Regularity via minors and applications to conformal maps

TL;DR

This paper establishes that Sobolev maps with smooth minors are themselves smooth, and applies this to provide a simplified proof of Liouville's theorem for conformal maps under minimal regularity assumptions, especially in certain even dimensions.

Contribution

It proves a new regularity result for Sobolev maps based on minors and offers a simplified proof of Liouville's theorem for conformal maps in specific dimensions.

Findings

Sobolev maps with smooth minors are smooth when k and d are not both even

A simplified proof of Liouville's theorem for conformal maps in certain even dimensions

Regularity of W^{1,d/2} conformal maps between Riemannian manifolds under continuity

Abstract

We prove that if the minors of degree $k$ of a Sobolev map $\mathbb{R}^d \to \mathbb{R}^d$ are smooth then the map is smooth, when $k,d$ are not both even.
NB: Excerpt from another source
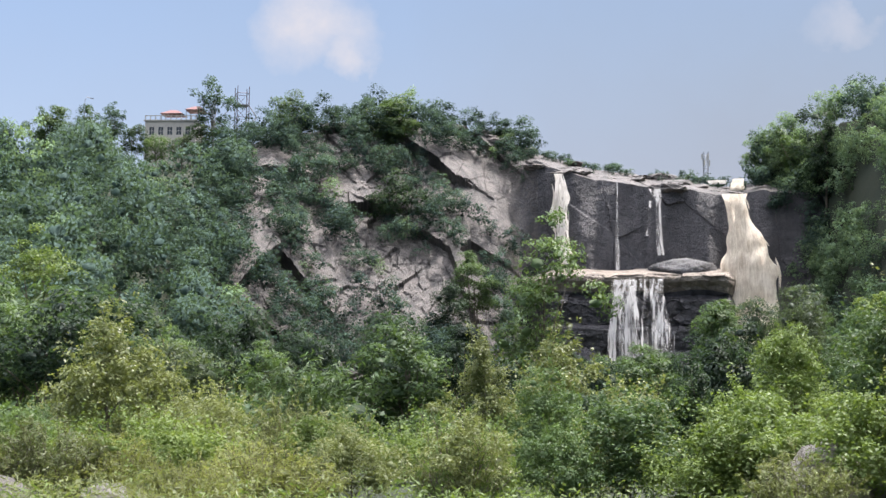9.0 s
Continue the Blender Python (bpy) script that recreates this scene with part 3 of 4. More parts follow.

We use this result to derive a simple, self-contained proof of the famous Liouville theorem for conformal maps, under the weakest possible regularity assumptions, in even dimensions which are not multiple of $4$. This is based on the approach taken by Iwaniec and Martin in [Acta Mathematica, 170(1):29--81, 1993]. We also prove the regularity of $W^{1,d/2}$ conformal maps between Riemannian manifolds, under the additional assumption of continuity.